Resiliency Is Key to Surviving a CDN OutageAkamai Incident Highlights Risks of Relying on a Single Provider
A short-lived outage at the content delivery network supplier Akamai on Thursday, which briefly knocked offline many corporate websites, is another indicator that companies need resiliency built into their systems. That means they should avoid relying on just one CDN provider, security experts say.
Among the websites briefly knocked offline midday Thursday when Akamai had a major outage were those of Delta Airlines, Amazon Web Services and AT&T.
Akamai said its roll out of a new software configuration for its Edge DNS service triggered a bug in the DNS system, which caused a disruption impacting the availability of some customers' websites.
The disruption lasted up to an hour. Once the company rolled back the software configuration update, the services resumed normal operations, Akamai says.
"While service providers like Akamai and Cloudflare have built and deployed more resilient and secure versions of DNS, it is nearly impossible to completely prevent software bugs, operational mishaps or an unanticipated cascade or hardware failures from temporarily taking down such services," says Oliver Tavakoli, CTO at security firm Vectra.

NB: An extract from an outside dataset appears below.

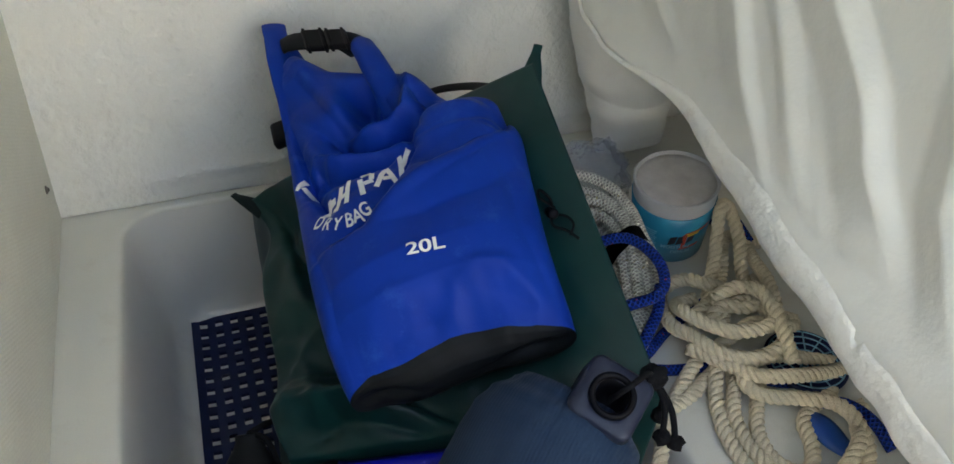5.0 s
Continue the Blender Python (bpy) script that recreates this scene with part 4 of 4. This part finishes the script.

To minimize the impact of a vendor's outage, organizations must take steps to ensure resiliency, cybersecurity pros say (see: Not So Fastly: Global Outage Highlights Cloud Challenges).
"There is an art to building your application in a way that is resilient to any one outage or even any two outages," Tavakoli says. "Many services are delivered from a single AWS availability zone because that is less complicated - but the inability to automatically switch to another AZ when your primary one fails exposes you to more frequent service delivery disruptions."
Because a single point of dependency equates to a single point of weakness, companies must endeavor to spread out the potential danger as much as possible, security experts say.
"If you rely on a single organization to provide a service that's integral to your platform and there's an issue, you're going to have downtime; there's no getting around that," says Shawn Smith, director of infrastructure at the application security firm nVisium.
In March, the National Security Agency and U.S. Cybersecurity and Infrastructure Security Agency released guidance on choosing and deploying a Protective Domain Name System service to strengthen security.
In June, Akamai experienced an outage for one of its Prolexic DDoS services that impacted about 500 customers.
On Aug. 30, 2020, the network and cloud solutions firm CenturyLink was offline for part of the day, which in turn led to the websites of Cloudflare, Discord, Feedly, Hulu, PlayStation Network, Xbox Live and others going down.
An October 2016 DDoS attack on the domain name resolver Dyn Inc. knocked the websites Amazon, PayPal, Spotify, Twitter and others offline.